Active observers: View generalization for faces was tested in a virtual setup that allowed participants to move freely and collect actively numerous views of sitting and standing avatars that they encountered. Despite that, view generalization along the pitch axis did not occur for avatar faces, indicating that view dependency is not the consequence of passive viewing [I. Bülthoff]. Furthermore, data collected from active observers manipulating virtual objects revealed that observers rely on non-accidental properties of the objects (i.e., symmetry and elongation) to select views that they used for subsequent recognition [Chuang].
 
Cross-modal: Using haptic objects (plastic 3D face masks and sea shells) we have shown that training in one sensory modality can transfer to another modality, resulting in improved discrimination performance [Dopjans, Gaißert]. This transfer indicates that vision and touch share similar representations.
 
Other populations: In accordance with previous studies, we have shown that Korean observers fixate faces differently than their German counterparts, but interestingly, despite those differences in gaze movements, we found no effect of own-face expertise in terms of accuracy performance when the tasks did not involve memorizations of facial identity [I. Bülthoff]. We have started to investigate a large population of congenital Prosopagnosics.
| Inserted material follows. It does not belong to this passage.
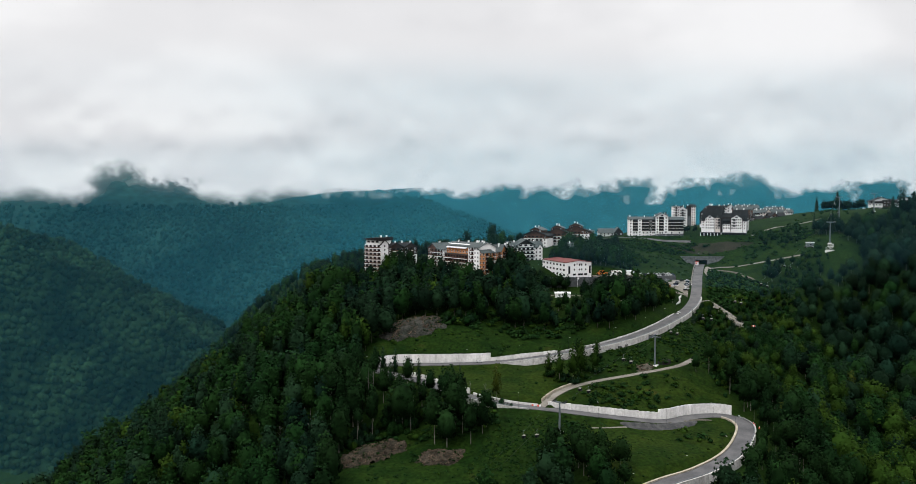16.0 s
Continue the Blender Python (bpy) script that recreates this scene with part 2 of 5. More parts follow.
STONE = mottled("grey stone base", (0.0600, 0.0660, 0.0700), (0.1020, 0.1089, 0.1120), 2, fine=0.25)
ROOF = mottled("grey-green roof sheet", (0.0320, 0.0430, 0.0440), (0.0520, 0.0650, 0.0650), 6, rough=0.6, fine=0.1)
ROOF_DARK = mottled("dark brown shingles", (0.0105, 0.0106, 0.0113), (0.0182, 0.0179, 0.0187), 5, fine=0.2)
ROOF_RED = mottled("red roof sheet", (0.1001, 0.0252, 0.0231), (0.1271, 0.0357, 0.0315), 5, rough=0.6, fine=0.1)
GLASS, _n, _l, _b = material("dark window glass", 0.08)
_b.inputs["Base Color"].default_value = (0.006, 0.008, 0.010, 1)
STEEL = mottled("galvanised steel", (0.1000, 0.1250, 0.1350), (0.1400, 0.1650, 0.1750), 2, rough=0.5, metal=0.4, fine=0.1)
CABIN_GREY = mottled("dark cabin shell", (0.006, 0.007, 0.008), (0.012, 0.013, 0.014), 1, rough=0.3)
CABIN_WHITE = mottled("white shell", (0.6, 0.6, 0.6), (0.7, 0.7, 0.7), 1, rough=0.3)
RUBBER = mottled("black rubber", (0.004, 0.004, 0.004), (0.007, 0.007, 0.007), 0.5)
RED = mottled("red plastic", (0.5, 0.05, 0.03), (0.6, 0.08, 0.05), 1, rough=0.5)
YELLOW = mottled("orange machine paint", (0.50, 0.13, 0.03), (0.58, 0.18, 0.04), 1, rough=0.5)
PAINT = []
for tint in ((0.62, 0.62, 0.62), (0.012, 0.012, 0.013), (0.30, 0.31, 0.32), (0.03, 0.045, 0.075), (0.42, 0.42, 0.43)):
    PAINT.append(mottled("car paint", tint, tuple(c * 1.05 for c in tint), 1, rough=0.25))
# the darkness inside the tunnel is put into this near-black colour
HOLE = mottled("unlit tunnel lining", (0.008, 0.008, 0.008), (0.014, 0.014, 0.014), 2)


# ---- building blocks ----
class Geo:
    """Collects faces of one mesh."""

    def __init__(self):
        self.v, self.f, self.m = [], [], []

    def face(self, pts, mat=0):
        k = len(self.v)
        self.v += [tuple(p) for p in pts]
        self.f.append(tuple(range(k, k + len(pts))))
        self.m.append(mat)

    def hexa(self, low, high, mat=0):
        """A solid between two quads of matching corners (counter-clockwise seen from above)."""
        k = len(self.v)
        self.v += [tuple(p) for p in low] + [tuple(p) for p in high]
        self.f += [(k + 3, k + 2, k + 1, k), (k + 4, k + 5, k + 6, k + 7)]
        self.f += [(k + i, k + (i + 1) % 4, k + 4 + (i + 1) % 4, k + 4 + i) for i in range(4)]
        self.m += [mat] * 6

    def box(self, x0, x1, y0, y1, z0, z1, mat=0):
        q = ((x0, y0), (x1, y0), (x1, y1), (x0, y1))
        self.hexa([(*p, z0) for p in q], [(*p, z1) for p in q], mat)

    def tube(self, a, b, ra, rb, n=6, mat=0):
        a, b = Vector(a), Vector(b)
        w = (b - a).normalized()
        u = w.orthogonal().normalized()
        s = w.cross(u)
        k = len(self.v)
        for p, r in ((a, ra), (b, rb)):
            self.v += [tuple(p + r * (math.cos(6.2832 * i / n) * u + math.sin(6.2832 * i / n) * s)) for i in range(n)]
        self.f += [(k + i, k + (i + 1) % n, k + n + (i + 1) % n, k + n + i) for i in range(n)]
        self.f += [tuple(range(k + n, k + 2 * n)), tuple(range(k + n - 1, k - 1, -1))]
        self.m += [mat] * (n + 2)

    def mesh(self, name, *mats):
        me = bpy.data.meshes.new(name)
        me.from_pydata(self.v, [], self.f)
        for m in mats:
            me.materials.append(m)
        if len(mats) > 1:
            me.polygons.foreach_set("material_index", self.m)
        me.update()
        return me


def part(name, geo, mat, parent, label="", m=None):
    me = geo if isinstance(geo, bpy.types.Mesh) else geo.mesh(name, *(mat if isinstance(mat, (list, tuple)) else (mat,)))
    ob = new(name, me)
    ob.parent = parent
    if m is not None:
        ob.matrix_basis = m
    if label:
        ob["label"] = label
    return ob


def root(name, m, label, category, group="", kind=""):
    ob = new(name)
    ob.empty_display_size = 0.1
    ob.matrix_basis = m
    return tagged(ob, label, category, group, kind)


def big_mesh(name, verts, faces, mat):
    """A large mesh from arrays (faces all of one length)."""
    me = bpy.data.meshes.new(name)
    n, k = faces.shape
    me.vertices.add(len(verts))
    me.vertices.foreach_set("co", np.asarray(verts, np.float32).ravel())
    me.loops.add(n * k)
    me.loops.foreach_set("vertex_index", faces.ravel().astype(np.int32))
    me.polygons.add(n)
    me.polygons.foreach_set("loop_start", np.arange(0, n * k, k, dtype=np.int32))
    me.materials.append(mat)
    me.update(calc_edges=True)
    return me


# ---- lie of the land ----
def curve(points, step=2.5):
    """A smooth line through points (Catmull-Rom), as an array."""
    p = np.array(points, float)
    p = np.vstack([2 * p[0] - p[1], p, 2 * p[-1] - p[-2]])
    out = []
    for i in range(1, len(p) - 2):
        n = max(2, int(np.linalg.norm(p[i + 1] - p[i]) / step))
        for t in np.arange(n) / n:
            a, b, c, d = p[i - 1], p[i], p[i + 1], p[i + 2]
            out.append(0.5 * (2 * b + (c - a) * t + (2 * a - 5 * b + 4 * c - d) * t * t + (3 * b - a - 3 * c + d) * t ** 3))
    out.append(p[-2])
    return np.array(out)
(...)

Preliminary results indicate that they are less sensitive to configural than to featural changes in faces that were modified parametrically. The use of a parametric stimulus space will allow a sensitive and precise quantitative description of their deficits [Esins]. Using parametric motion stimuli varying in complexity from simple translational motion to interacting shapes, we found that people with Autism Spectrum Disorder show deficits in assessing social interactions between moving objects [Schultz]. Faces were also used in a project to give a definite answer to the controversy about whether faces are perceived categorically in terms of their sex or not. Using our face database and the morphable model to manipulate the face stimuli to obtain very similar faces in terms of perceived masculinity and feminity allowed us to show that sex is not perceived categorically [Armann].